Sunday, 23 October 2016
Last updated 1 day ago
Oct 25 2007 | 10:51am ET
Jürg Bühler, co-founder of Zug, Switzerland-based Dighton World Wide Investment, is readying a multi-strategy, de-levered version of the firm’s US$100 million Dighton Funds SPC. The new strategy will launch within a few weeks with between US$20 million and US$30 million in assets.
The Dighton Funds, a discretionary, counter-trend following strategy that trades most of the liquid U.S. futures markets, including currencies, stock indices, energy and other commodities, returned 61% last month and is up 38.22% year-to-date. Its biggest drawdown year-to-date was in April, when it dropped 36.2% for the month. About 40% of the strategy is currently traded in a fund format, with the rest in managed accounts.
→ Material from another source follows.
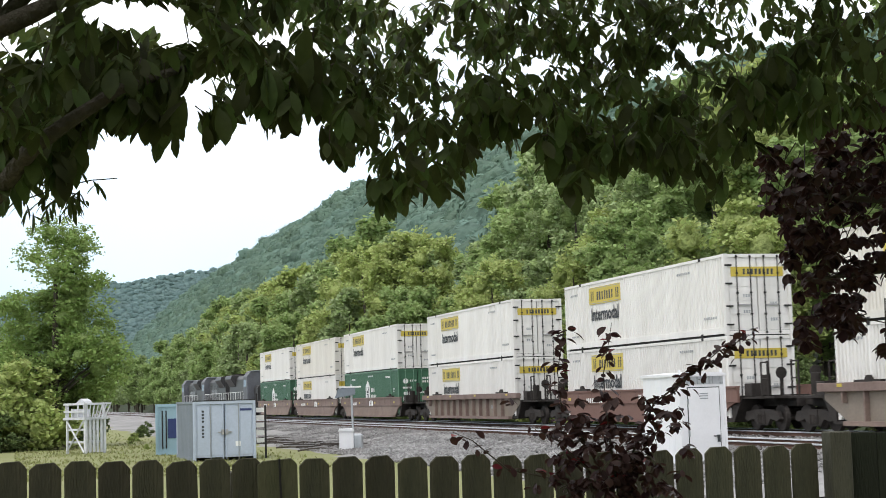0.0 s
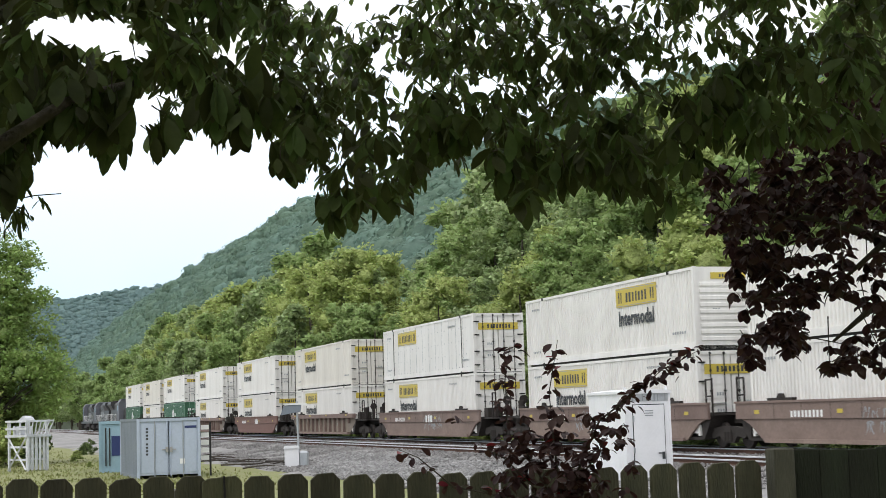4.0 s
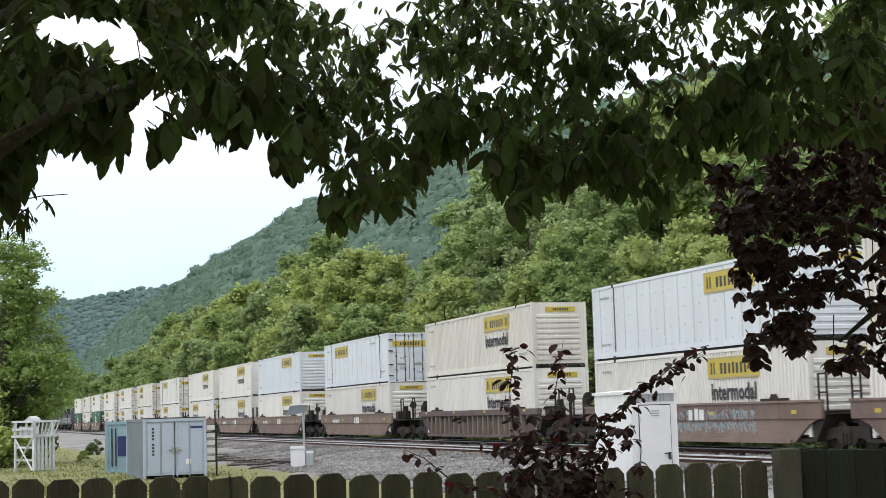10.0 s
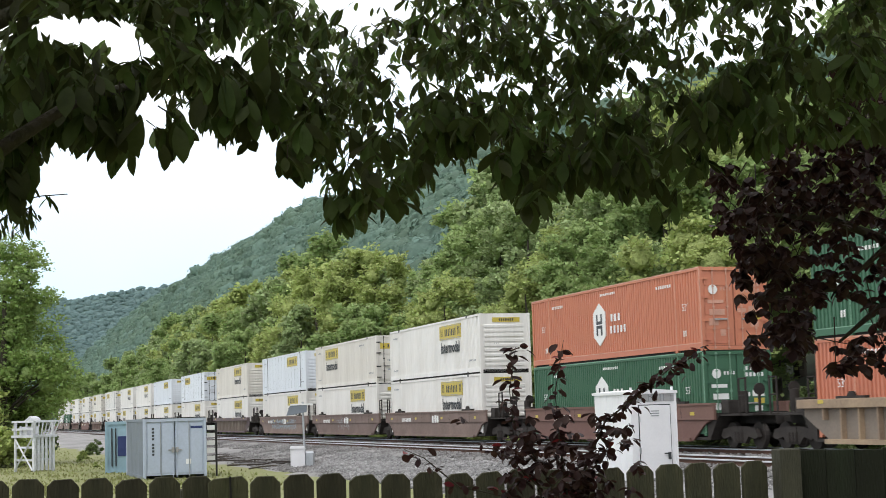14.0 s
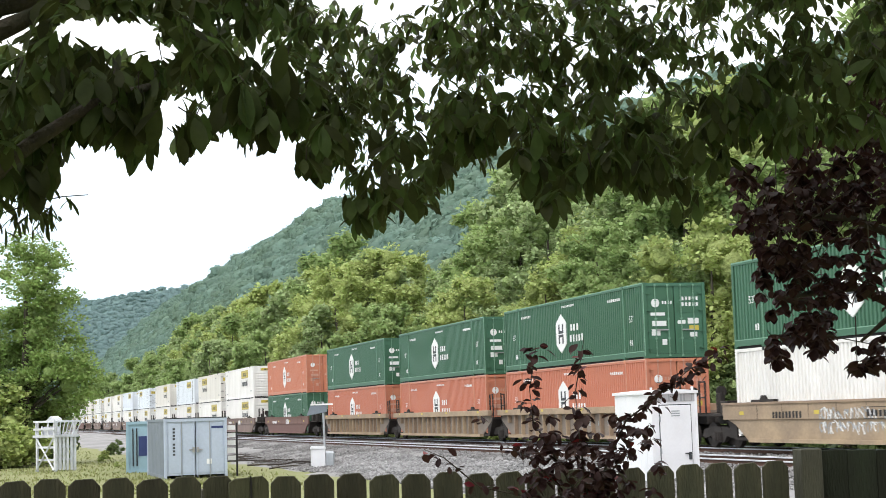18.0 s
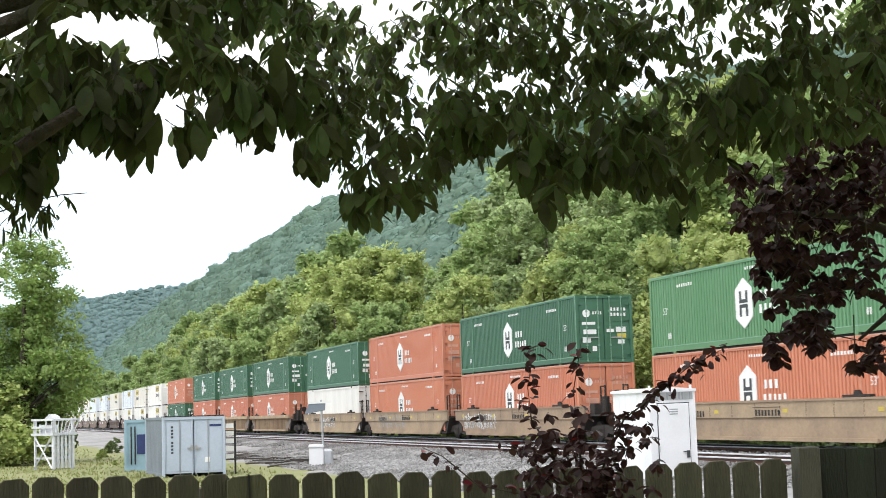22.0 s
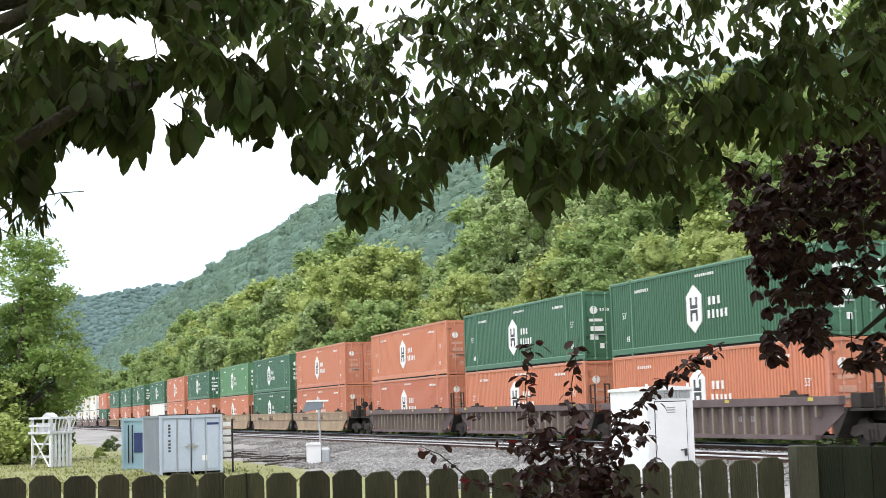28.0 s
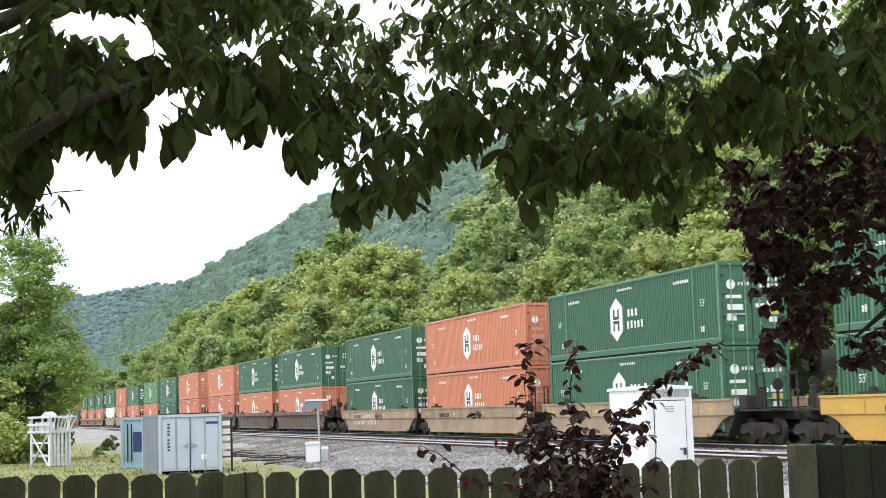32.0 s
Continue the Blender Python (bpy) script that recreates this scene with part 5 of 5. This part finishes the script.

The new strategy will utilize about one-third of the leverage of its predecessor strategy, freeing it to invest the remaining balance in double-A- and triple-A- rated short maturity fixed-income instruments, according to Bühler. Co-founder Alex Moiseyev is the portfolio manager for the de-levered fund.
“The de-leveraged version of our trading will attract institutional investors,” said Bühler. “Most institutional investors have limited risk appetite and are looking for 15% to 20% per annum, and will be more comfortable risking only about 10%. We had many funds of funds and banks look at our product and liked it because it is uncorrelated to other hedge funds and CTAs, but they could not invest because the volatility was too high for them.”